Thursday, April 11, 2013

End Times--"No Cat, No Cradle"



A few days before we started discussing the end times I finished reading the book Cat's Cradle by Kurt Vonnegut, which is a profoundly mythological work that centers around the story of the end of the world as we know it. It involves a made up religion called Bokonism that professes it self as lies all fabricated to comfort humans in the face of meaningless. Bokonism even includes its own mythological creation story.  The novel focuses on the creator of the atomic bomb, which is alluded to as the end of the world due to our own knowledge. Which is extremely biblical and mythological, the idea that we know what we shouldn't, that we've seen what we ought not have.  The end civilization in Cat's Cradle comes at the hands of an invention that essentially turns the whole world to ice. End times are ushered in at the hands of our own knowledge. The whole novel is a great allegory of the human quest for meaning, a quest that is perhaps is fruitless. As suggested in tis quote:

“No wonder kids grow up crazy. A cat's cradle is nothing but a bunch of X's between somebodies hands, and little kids look and look and look at all those X's . . ."
"And?"
"No damn cat, and no damn cradle.”

When I read that of course immediately thought of the "referential mania" in Nabokov’s short story. And then I reread that verse in Ecclesiastes that says: 
                                       "Vanity of vanities, says the Preacher; all is vanity."
And then I thought of how "Vanity" refers to the Hebrew term hebel meaning "mere breath", and in the NIV version it actually uses the word "meaningless" instead of vanity.
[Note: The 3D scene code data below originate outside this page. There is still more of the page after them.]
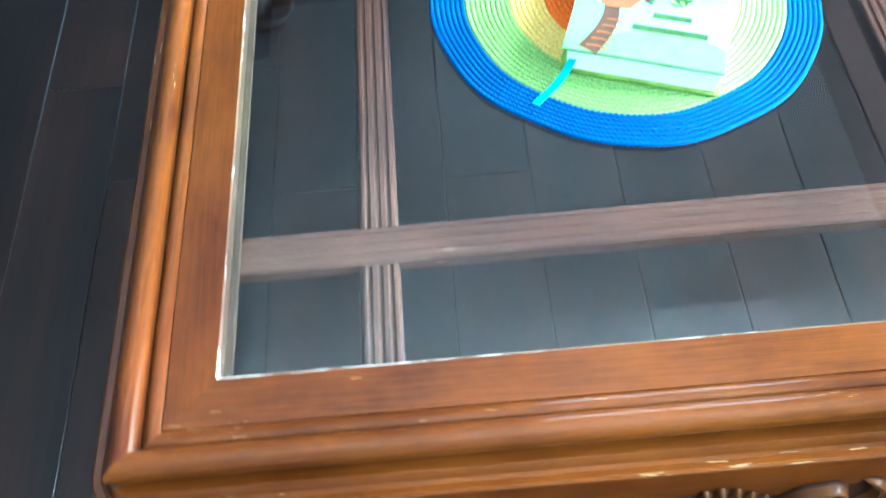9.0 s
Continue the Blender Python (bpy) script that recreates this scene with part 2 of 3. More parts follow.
# ---- room ----
def wall_with_opening(name, axis, at, lo, hi, hole, thick=0.18, out=1):
    """A wall across an axis, from lo to hi along the other, with one opening (a0, a1, z0, z1)."""
    bm = bmesh.new()
    a0, a1, z0, z1 = hole
    mid = at + out * thick / 2
    for (u0, u1, w0, w1) in ((lo, a0, 0, CEIL), (a1, hi, 0, CEIL), (a0, a1, 0, z0), (a0, a1, z1, CEIL)):
        c, s = ((u0 + u1) / 2, mid, (w0 + w1) / 2), (u1 - u0, thick, w1 - w0)
        if axis == "x":
            c, s = (c[1], c[0], c[2]), (s[1], s[0], s[2])
        box(bm, c, s)
    return tagged(part(name, bm, M_WALL, smooth=False), "dark grey painted wall with a window opening", "wall", kind="structure")


N_HOLE, W_HOLE, R_HOLE = (-0.54, 0.52, 0.62, 1.90), (0.1, 1.4, 1.0, 2.40), (0.86, 1.98, 0.75, 2.05)
wall_with_opening("wall_north", "y", N_WALL, W_WALL - 0.18, 0.7, N_HOLE)
wall_with_opening("wall_north_right", "y", N_WALL, 0.7, E_WALL + 0.18, R_HOLE)
wall_with_opening("wall_west", "x", W_WALL, S_WALL, N_WALL, W_HOLE, out=-1)
tagged(part("wall_south", boxed(((W_WALL + E_WALL) / 2, S_WALL - 0.09, CEIL / 2), (E_WALL - W_WALL + 0.36, 0.18, CEIL)), M_WALL, smooth=False), "plain dark grey painted wall", "wall", kind="structure")
tagged(part("wall_east", boxed((E_WALL + 0.09, (S_WALL + N_WALL) / 2, CEIL / 2), (0.18, N_WALL - S_WALL, CEIL)), M_WALL, smooth=False), "plain dark grey painted wall", "wall", kind="structure")
tagged(part("ceiling", boxed(((W_WALL + E_WALL) / 2, (S_WALL + N_WALL) / 2, CEIL + 0.06), (E_WALL - W_WALL + 0.36, N_WALL - S_WALL + 0.36, 0.12)), M_CEIL, smooth=False), "plain white painted ceiling", "ceiling", kind="structure")
# unseen slab, added outside to trim the sun to a narrow floor strip
tagged(part("sun_cut_slab", boxed((0.0, N_WALL + 1.03, CEIL + 0.06), (5.2, 1.69, 0.12)), M_WALL, smooth=False), "plain unseen slab added over the north windows to cut the sunlight", "roof", kind="structure")
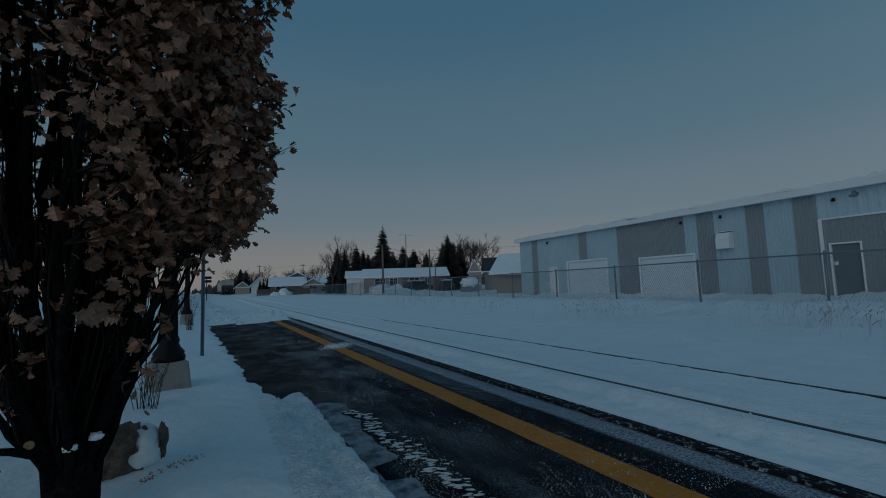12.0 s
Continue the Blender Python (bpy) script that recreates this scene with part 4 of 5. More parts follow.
def build_oak():
    base = Vector((-0.63, 2.72, 0.06))
    rnd = random.Random(5)
    oak = thing("oak_tree", "columnar oak tree holding dry brown leaves in winter", "tree", base)
    right, toward = Vector((0.974, 0.226, 0)), Vector((0.226, -0.974, 0))
    # fluted trunk that parts into many stems
    bm = bmesh.new()
    rings = []
    for z, r in ((-0.25, 0.135), (-0.05, 0.122), (0.10, 0.112), (0.25, 0.112), (0.38, 0.122), (0.50, 0.115), (0.60, 0.06)):
        ring = []
        for k in range(40):
            a = 2 * math.pi * k / 40
            q = r * (1 + 0.10 * math.sin(5 * a + 1.5 * z) + 0.06 * math.sin(9 * a - 2 * z) + 0.07 * fbm(math.cos(a) * 2, math.sin(a) * 2, z * 1.5, 1.6))
            ring.append(bm.verts.new((0.9 * q * math.cos(a) + 0.042, 0.9 * q * math.sin(a) + 0.01, z)))
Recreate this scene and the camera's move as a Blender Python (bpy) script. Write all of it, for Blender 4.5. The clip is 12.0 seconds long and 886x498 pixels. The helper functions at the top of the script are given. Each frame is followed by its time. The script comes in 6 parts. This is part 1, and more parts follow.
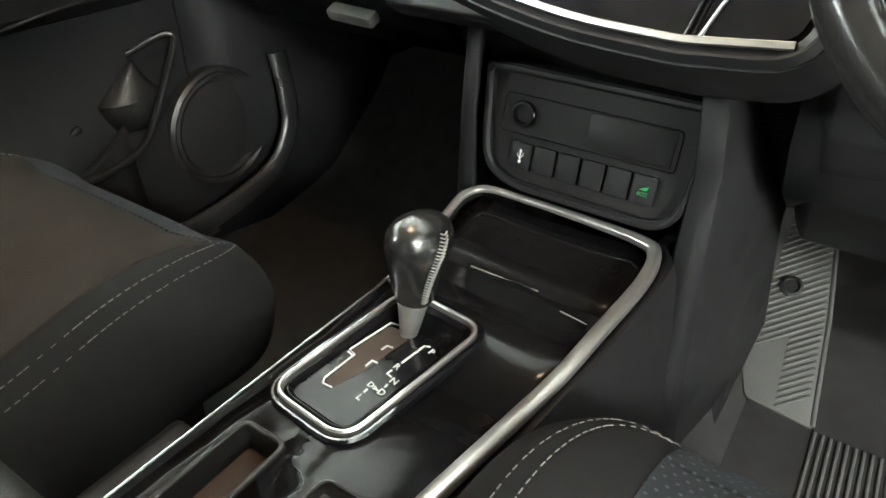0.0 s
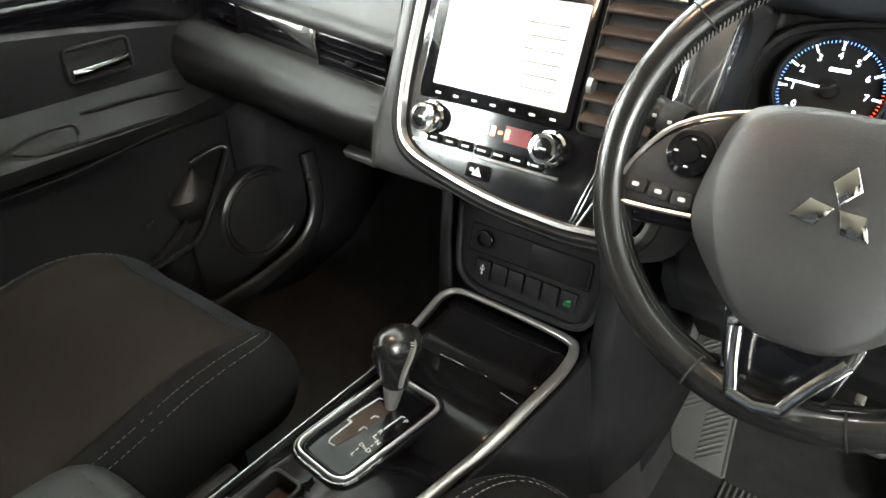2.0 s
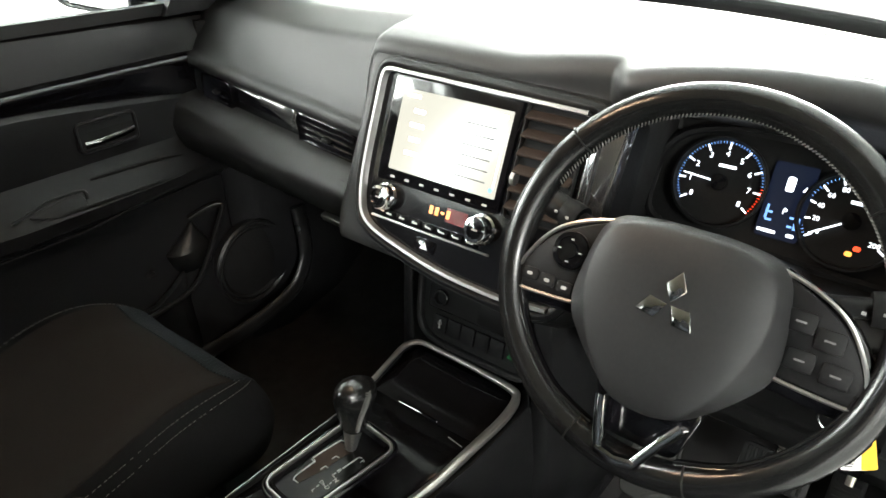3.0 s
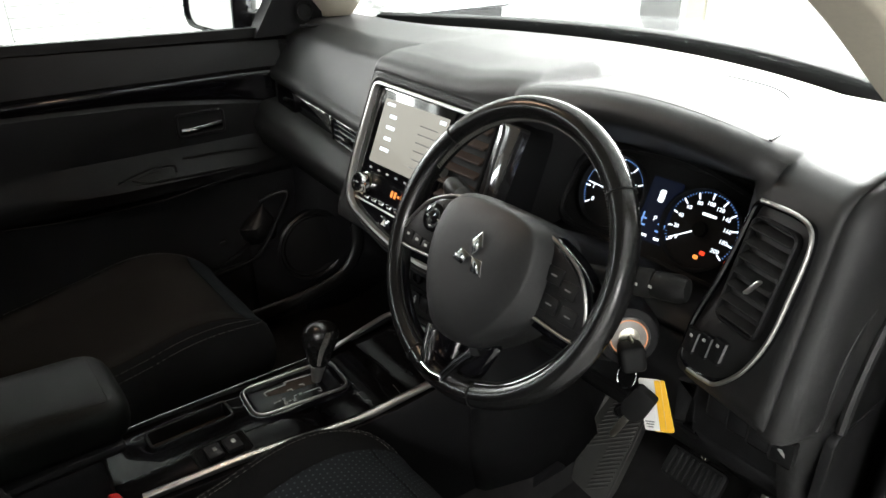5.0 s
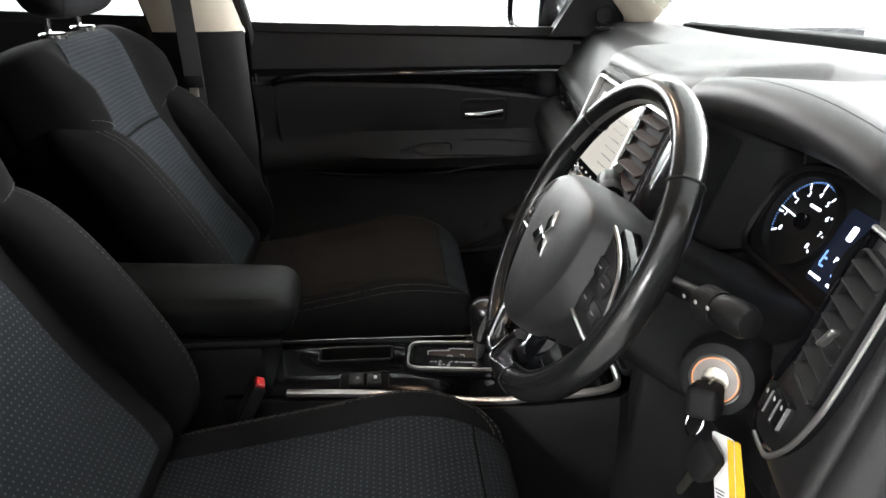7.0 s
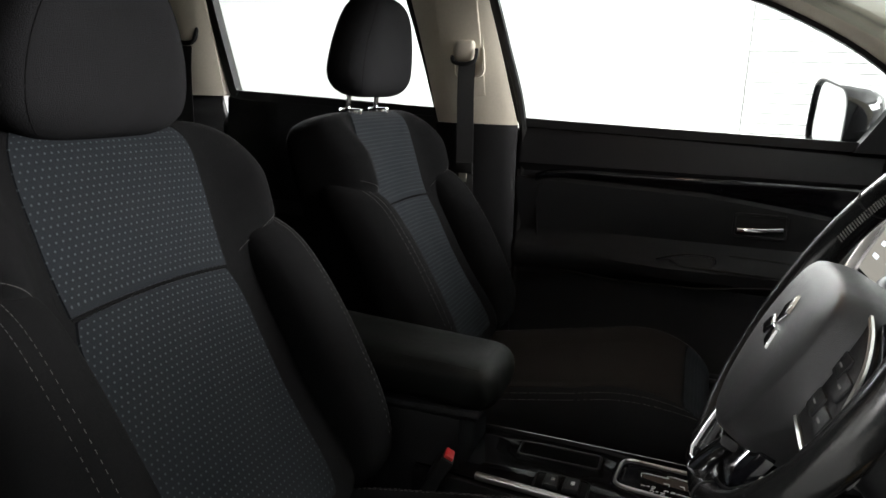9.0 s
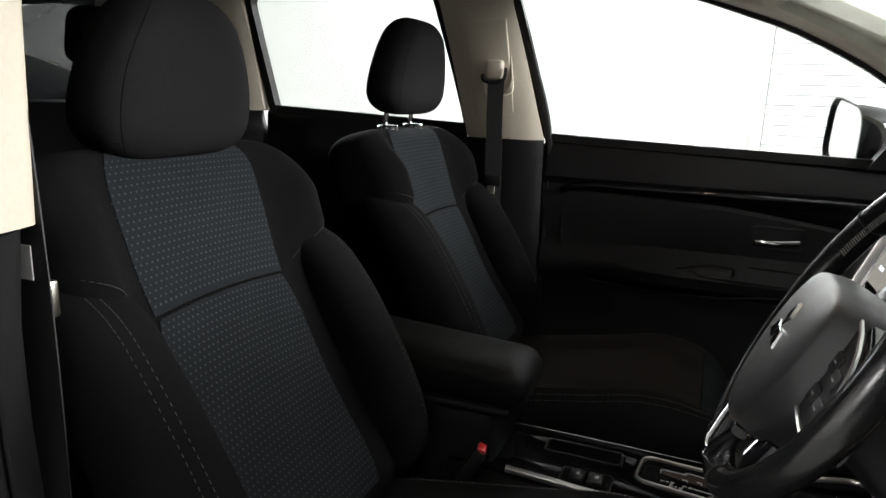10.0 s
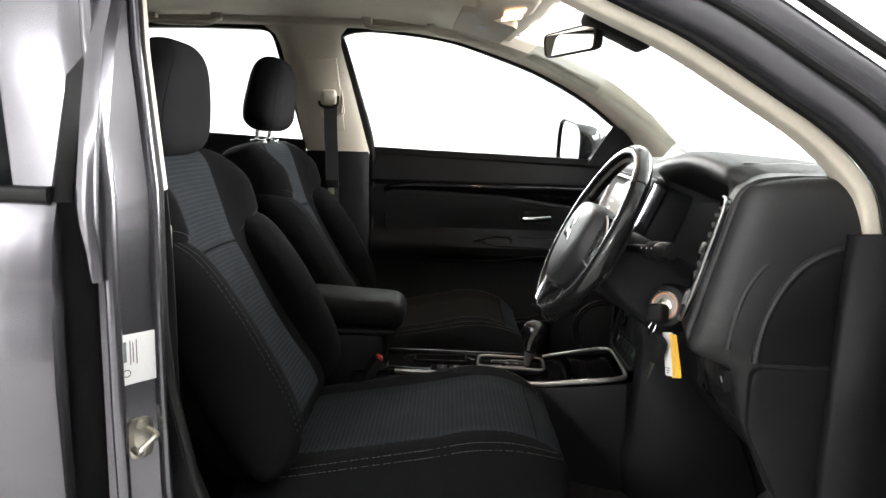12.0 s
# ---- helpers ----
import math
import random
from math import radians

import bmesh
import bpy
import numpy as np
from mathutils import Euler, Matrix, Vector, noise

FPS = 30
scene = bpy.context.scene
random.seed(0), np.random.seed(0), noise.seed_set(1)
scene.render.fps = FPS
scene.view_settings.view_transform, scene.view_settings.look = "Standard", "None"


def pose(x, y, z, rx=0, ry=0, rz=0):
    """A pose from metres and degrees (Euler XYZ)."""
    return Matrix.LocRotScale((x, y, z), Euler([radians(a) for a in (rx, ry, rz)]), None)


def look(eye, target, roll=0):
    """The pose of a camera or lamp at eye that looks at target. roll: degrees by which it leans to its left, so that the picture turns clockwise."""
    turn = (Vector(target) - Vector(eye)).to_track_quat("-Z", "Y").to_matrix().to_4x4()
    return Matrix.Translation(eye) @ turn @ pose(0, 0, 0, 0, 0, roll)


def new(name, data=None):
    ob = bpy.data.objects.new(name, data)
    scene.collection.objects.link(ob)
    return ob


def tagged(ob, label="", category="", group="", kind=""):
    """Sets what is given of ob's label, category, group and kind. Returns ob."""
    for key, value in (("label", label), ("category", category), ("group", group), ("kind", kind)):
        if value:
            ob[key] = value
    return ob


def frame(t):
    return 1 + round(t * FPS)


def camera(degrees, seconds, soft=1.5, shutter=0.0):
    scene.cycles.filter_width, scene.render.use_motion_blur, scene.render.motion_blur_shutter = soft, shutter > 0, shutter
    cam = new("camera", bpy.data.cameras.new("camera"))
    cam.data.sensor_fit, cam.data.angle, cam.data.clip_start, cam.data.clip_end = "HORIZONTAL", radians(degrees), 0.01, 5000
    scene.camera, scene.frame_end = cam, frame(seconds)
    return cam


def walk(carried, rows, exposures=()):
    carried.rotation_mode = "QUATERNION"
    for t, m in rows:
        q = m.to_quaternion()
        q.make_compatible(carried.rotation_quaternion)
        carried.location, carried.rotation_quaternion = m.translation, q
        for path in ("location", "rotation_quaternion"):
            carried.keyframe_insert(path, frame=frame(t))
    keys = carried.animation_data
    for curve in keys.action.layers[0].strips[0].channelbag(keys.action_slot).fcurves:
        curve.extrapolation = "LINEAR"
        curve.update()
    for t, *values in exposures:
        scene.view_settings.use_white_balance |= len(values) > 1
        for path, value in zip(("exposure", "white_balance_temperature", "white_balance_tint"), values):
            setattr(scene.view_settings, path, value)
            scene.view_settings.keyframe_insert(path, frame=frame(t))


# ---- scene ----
cam = camera(65.8, 12.0)
PATH = [
    (0, (0.255, -0.394, 1.108), (-0.67, 0.987, -0.005), -0.0),
    (0.5, (0.282, -0.429, 1.149), (-0.668, 0.938, 0.041), -0.1),
    (1, (0.313, -0.451, 1.202), (-0.659, 0.917, 0.114), -0.2),
    (1.5, (0.348, -0.479, 1.269), (-0.646, 0.886, 0.199), -0.3),
    (2, (0.409, -0.493, 1.346), (-0.605, 0.866, 0.286), -0.5),
    (2.5, (0.479, -0.517, 1.414), (-0.562, 0.847, 0.385), -0.5),
    (3, (0.531, -0.509, 1.46), (-0.537, 0.86, 0.468), -0.6),
    (3.5, (0.601, -0.486, 1.477), (-0.491, 0.887, 0.517), -0.3),
    (3.7, (0.65, -0.46, 1.489), (-0.451, 0.916, 0.544), -0.2),
    (5.3, (0.976, -0.463, 1.474), (-0.519, 0.543, 0.607), 0.1),
    (5.5, (1.002, -0.456, 1.464), (-0.545, 0.482, 0.611), 0.2),
    (6, (1.069, -0.408, 1.45), (-0.583, 0.349, 0.615), 0.0),
    (6.5, (1.096, -0.274, 1.435), (-0.645, 0.268, 0.613), -0.0),
    (7, (1.076, -0.15, 1.403), (-0.751, -0.015, 0.6), -0.2),
    (7.5, (1.055, -0.088, 1.378), (-0.793, -0.297, 0.641), -0.1),
    (7.7, (1.046, -0.076, 1.369), (-0.801, -0.394, 0.671), -0.0),
    (9.3, (1.03, -0.067, 1.304), (-0.794, -0.751, 0.854), 1.9),
    (9.5, (1.045, -0.062, 1.315), (-0.774, -0.759, 0.861), 1.8),
    (10, (1.125, -0.066, 1.33), (-0.692, -0.778, 0.89), 2.0),
    (10.5, (1.253, -0.045, 1.328), (-0.596, -0.694, 0.927), 1.8),
    (11, (1.408, -0.082, 1.325), (-0.506, -0.532, 0.959), 1.9),
    (11.5, (1.57, -0.145, 1.311), (-0.394, -0.303, 0.972), 1.7),
    (12, (1.73, -0.231, 1.295), (-0.242, -0.238, 0.957), 1.8),
]
EXPOSURES = [(0.0, 2.87, 6500, 4), (1.0, 3.00, 6500, 5), (1.5, 2.82, 6500, 5), (2.0, 2.28, 6500, 6), (2.5, 1.50, 6500, 6), (3.0, 1.30, 6500, 6), (3.7, 0.74, 6500, 7), (5.5, 0.22, 6450, 11), (6.5, 0.95, 6350, 13), (7.5, 0.90, 6350, 13), (9.5, -0.15, 6450, 12), (10.0, -0.17, 6450, 12), (10.5, 0.14, 6430, 12), (12.0, 0.54, 6400, 13)]
walk(cam, [(t, look(eye, target, roll)) for t, eye, target, roll in PATH], EXPOSURES)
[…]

 I was slightly intellectually overwhelmed at how everything started connecting to everything else, and even more so by the thought that I was finding so much meaning in all these things saying there is no meaning.  There were so many connections that I found it really hard to mentally organize them enough for this post, which is why I'm sure it seems rambling. I'm also sure there are a ton more mythological references and connections in Cat's Cradle but I'll leave those for my final paper.